米アイオワ州ジョンストンに住むケイソン・イールベック君(10歳)は、青、紫、赤、緑の区別をつけることができない遺伝性の色覚異常を持って生まれた。ケイソン君は全体的に鈍い色の視界を持っており、これまで目にするもののほとんどがくすんで映っていたようだ。
ケイソン君の両親アーロンさんとジャッキーさんが息子に特殊な眼鏡を購入してあげたいと思ったのはある日、バスケの試合を見た時だったそうだ。ケイソン君のチームのユニフォームは紫で、敵のユニフォームは青だった。ケイソン君にとってはこの色の違いがわからないために試合は複雑なものになり、事故で腕を骨折してしまうというアクシデントに見舞われた。
両親はケイソン君の色の識別を助ける方法はないかとネットでリサーチしたところ、カリフォルニア州のバークリーの「EnChroma」という会社が色覚を補正する眼鏡を販売していることを知った。レンズが特定の波長をカットし、三原色をよりはっきりと認識することができるという。しかしその効果がある確率は50%である。もし息子には効果がなかったとしたら…と両親はためらったものの、ケイソン君自身はかねてからその眼鏡の存在をネットで見て知っており「欲しい」と言っていたそうだ。
そこで骨折した息子を励ます意味合いも込めて、両親はサプライズで眼鏡を購入しケイソン君にプレゼントした。そしてケイソン君が初めてその眼鏡をかけた時、父アーロンさんに「違いがわかる?」と聞かれてうなずいたケイソン君はアーロンさんに抱きついたのだ。これまでの視界とは全く異なる色が現れたことに驚き、嬉しさで涙を流す様子は動画にも収められている。

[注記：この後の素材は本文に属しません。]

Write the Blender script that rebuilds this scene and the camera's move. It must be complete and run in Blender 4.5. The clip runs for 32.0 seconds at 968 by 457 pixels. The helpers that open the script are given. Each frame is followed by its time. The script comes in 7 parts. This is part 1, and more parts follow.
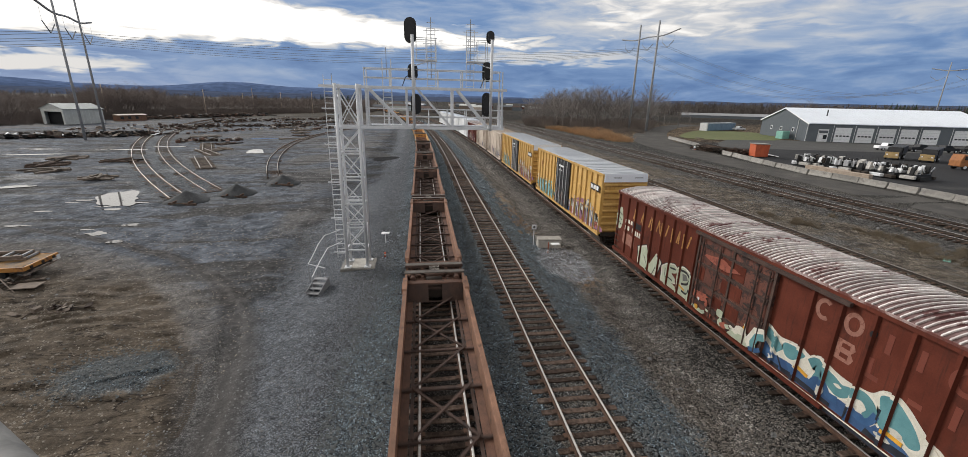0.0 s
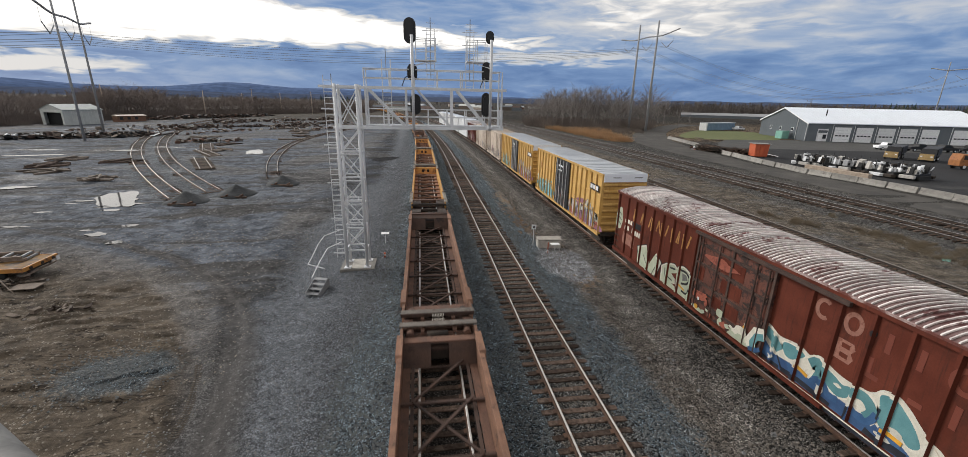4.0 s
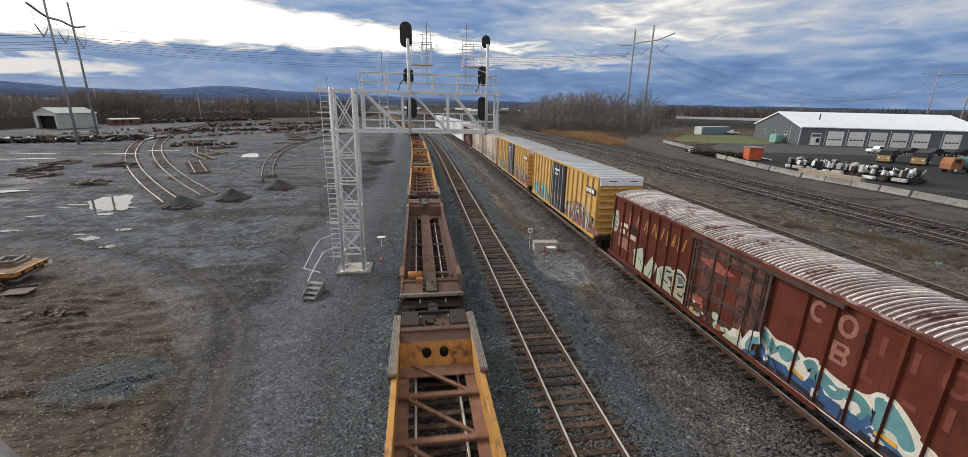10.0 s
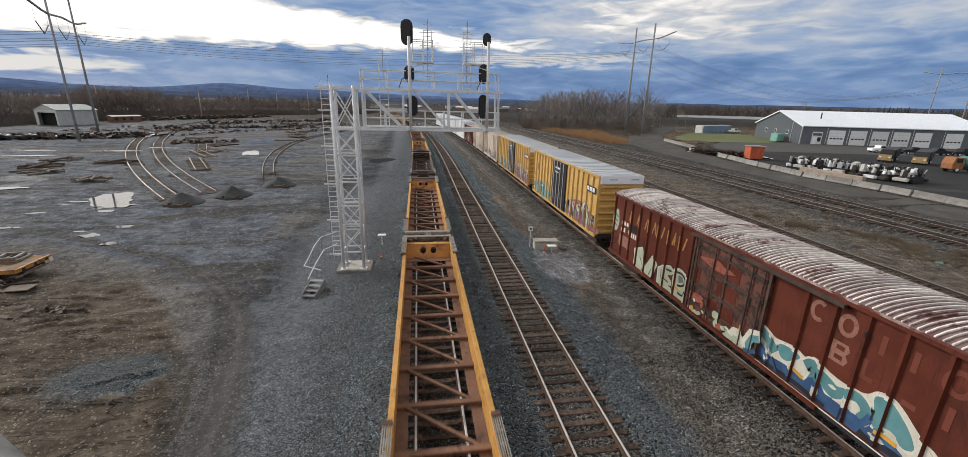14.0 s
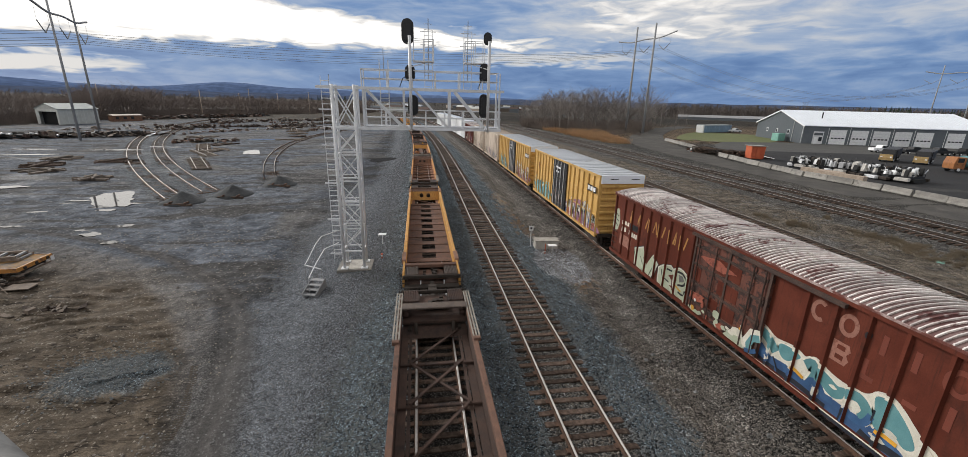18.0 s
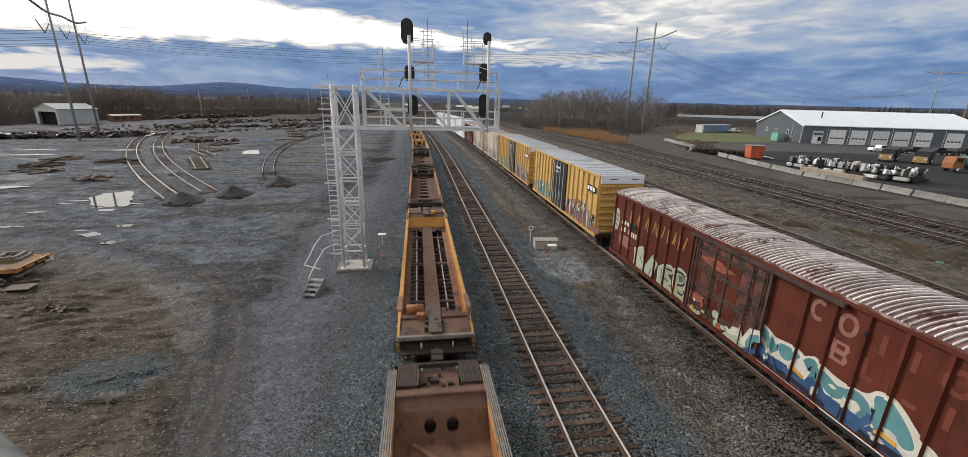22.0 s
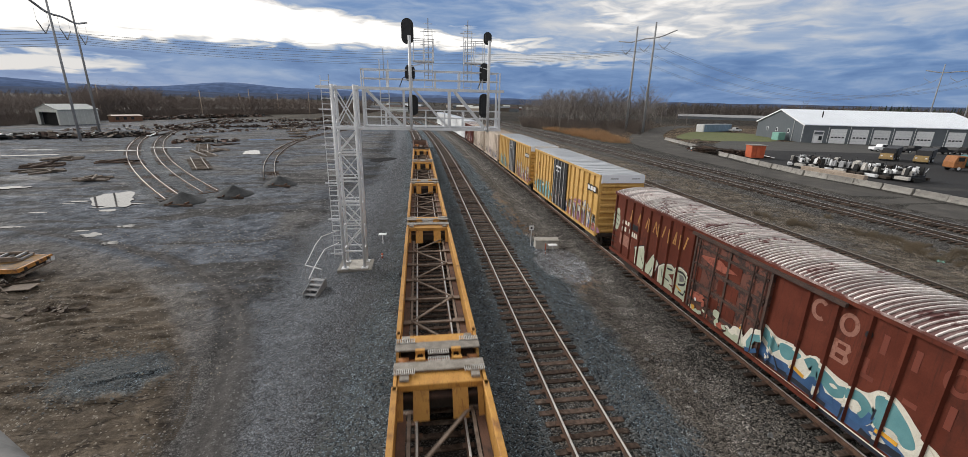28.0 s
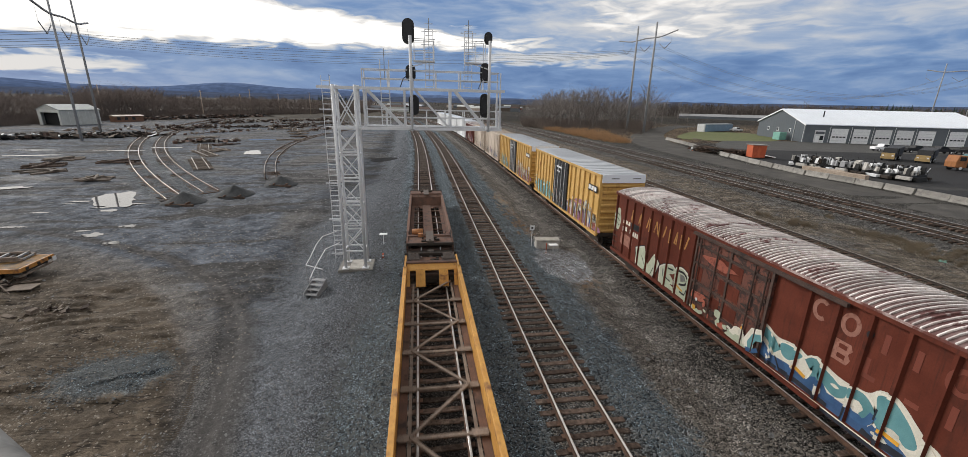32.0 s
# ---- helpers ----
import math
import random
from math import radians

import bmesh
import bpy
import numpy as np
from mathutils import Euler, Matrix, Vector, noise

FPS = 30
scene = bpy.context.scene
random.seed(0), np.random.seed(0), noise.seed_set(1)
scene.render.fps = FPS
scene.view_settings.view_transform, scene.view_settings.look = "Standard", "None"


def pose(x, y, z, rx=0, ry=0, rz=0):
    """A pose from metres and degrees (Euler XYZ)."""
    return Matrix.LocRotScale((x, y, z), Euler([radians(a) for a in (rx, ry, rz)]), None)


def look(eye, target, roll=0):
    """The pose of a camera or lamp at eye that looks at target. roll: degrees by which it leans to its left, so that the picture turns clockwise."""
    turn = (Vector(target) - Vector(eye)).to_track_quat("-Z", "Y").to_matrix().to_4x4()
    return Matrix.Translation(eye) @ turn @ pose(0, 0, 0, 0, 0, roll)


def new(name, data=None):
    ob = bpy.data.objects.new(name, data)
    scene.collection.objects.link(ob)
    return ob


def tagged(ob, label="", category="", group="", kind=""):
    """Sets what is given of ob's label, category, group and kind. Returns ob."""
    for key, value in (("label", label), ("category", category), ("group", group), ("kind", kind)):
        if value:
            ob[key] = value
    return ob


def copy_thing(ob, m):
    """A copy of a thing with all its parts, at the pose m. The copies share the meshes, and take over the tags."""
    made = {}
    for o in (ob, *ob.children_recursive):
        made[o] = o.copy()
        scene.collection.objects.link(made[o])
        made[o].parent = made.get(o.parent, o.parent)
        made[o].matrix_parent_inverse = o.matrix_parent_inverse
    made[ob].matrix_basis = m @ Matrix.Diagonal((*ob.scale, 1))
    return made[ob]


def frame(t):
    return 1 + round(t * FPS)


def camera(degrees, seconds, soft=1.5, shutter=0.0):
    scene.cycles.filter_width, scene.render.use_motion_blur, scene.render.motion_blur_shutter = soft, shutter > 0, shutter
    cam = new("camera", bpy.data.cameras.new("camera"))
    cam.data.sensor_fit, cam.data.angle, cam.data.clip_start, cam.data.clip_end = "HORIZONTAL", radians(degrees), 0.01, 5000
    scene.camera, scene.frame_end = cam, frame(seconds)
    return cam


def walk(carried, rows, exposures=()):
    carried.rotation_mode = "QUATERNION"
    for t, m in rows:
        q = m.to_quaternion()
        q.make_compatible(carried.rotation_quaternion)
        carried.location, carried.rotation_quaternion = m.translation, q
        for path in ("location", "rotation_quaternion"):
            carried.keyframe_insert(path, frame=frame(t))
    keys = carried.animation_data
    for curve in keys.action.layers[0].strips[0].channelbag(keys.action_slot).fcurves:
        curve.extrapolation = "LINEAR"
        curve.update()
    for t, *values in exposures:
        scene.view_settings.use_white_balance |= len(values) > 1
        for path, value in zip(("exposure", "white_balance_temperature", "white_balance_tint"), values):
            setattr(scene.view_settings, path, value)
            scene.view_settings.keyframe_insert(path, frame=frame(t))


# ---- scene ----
EYE = (0.0, 0.0, 9.58)
SPEED = 13.9          # metres a second of the passing train
cam = camera(97.84, 32.0, soft=0.45, shutter=0.25)
TURNS = [
    (0.0, 73.159, -1.268, -8.178),
    (0.5, 73.116, -1.293, -8.227),
    (1.0, 73.108, -1.290, -8.245),
    (1.5, 73.134, -1.263, -8.245),
    (2.0, 73.138, -1.250, -8.267),
    (2.5, 73.094, -1.261, -8.286),
    (3.0, 73.085, -1.265, -8.278),
    (3.5, 73.169, -1.243, -8.272),
    (5.5, 73.182, -1.048, -8.108),
    (6.0, 73.180, -1.214, -8.109),
    (6.5, 73.358, -1.313, -8.315),
    (7.0, 73.399, -1.470, -8.523),
    (7.5, 73.455, -1.384, -8.637),
    (8.0, 73.703, -1.390, -8.815),
    (8.5, 73.488, -1.595, -8.770),
    (9.0, 73.381, -1.530, -8.467),
    (9.5, 73.582, -1.410, -8.904),
    (10.0, 73.671, -1.255, -8.731),
    (10.5, 73.672, -1.285, -8.641),
    (11.0, 73.578, -1.382, -8.622),
    (11.5, 73.488, -1.386, -8.629),
    (12.0, 73.458, -1.383, -8.644),
    (12.5, 73.459, -1.381, -8.652),
    (13.0, 73.449, -1.400, -8.647),
    (13.5, 73.440, -1.419, -8.642),
    (14.0, 73.418, -1.402, -8.628),
    (14.5, 73.333, -1.388, -8.579),
    (16.5, 73.356, -1.411, -8.589),
    (17.0, 73.402, -1.398, -8.581),
    (17.5, 73.376, -1.424, -8.561),
    (18.0, 73.335, -1.446, -8.534),
    (18.5, 73.320, -1.425, -8.519),
    (19.0, 73.322, -1.397, -8.545),
    (19.5, 73.322, -1.406, -8.575),
    (20.0, 73.314, -1.431, -8.580),
    (20.5, 73.297, -1.469, -8.579),
    (21.0, 73.296, -1.506, -8.569),
    (21.5, 73.318, -1.487, -8.577),
    (22.0, 73.328, -1.428, -8.585),
    (22.5, 73.316, -1.409, -8.564),
    (23.0, 73.289, -1.464, -8.550),
    (23.5, 73.279, -1.502, -8.560),
    (24.0, 73.291, -1.454, -8.566),
    (24.5, 73.303, -1.389, -8.553),
    (25.0, 73.291, -1.365, -8.553),
    (25.5, 73.213, -1.360, -8.574),
    (27.5, 73.334, -1.366, -8.551),
    (28.0, 73.301, -1.338, -8.538),
    (28.5, 73.293, -1.320, -8.523),
    (29.0, 73.273, -1.307, -8.497),
    (29.5, 73.237, -1.315, -8.479),
    (30.0, 73.215, -1.341, -8.466),
    (30.5, 73.221, -1.354, -8.442),
    (31.0, 73.254, -1.334, -8.432),
    (31.5, 73.282, -1.305, -8.443),
    (32.0, 73.289, -1.292, -8.444),
]
walk(cam, [(t, pose(*EYE, rx, ry, rz)) for t, rx, ry, rz in TURNS], exposures=[(0.0, 0.0), (32.0, 0.0)])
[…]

ケイソン君は「目の前のものが明るく鮮やかになって、いきなり目の前に現れたように感じて驚きました」と語っている。「あの日以来人生が変わった」というケイソン君は現在、好きな漫画も楽しむことができる喜びを堪能しているようだ。母ジャッキーさんによると、家族で昔行ったホリデーの写真を見たりもしているという。
なおこの眼鏡を製造する「EnChroma」は、「あくまでも視覚補助器具であり、色覚異常を治癒するためのものではありません」と話している。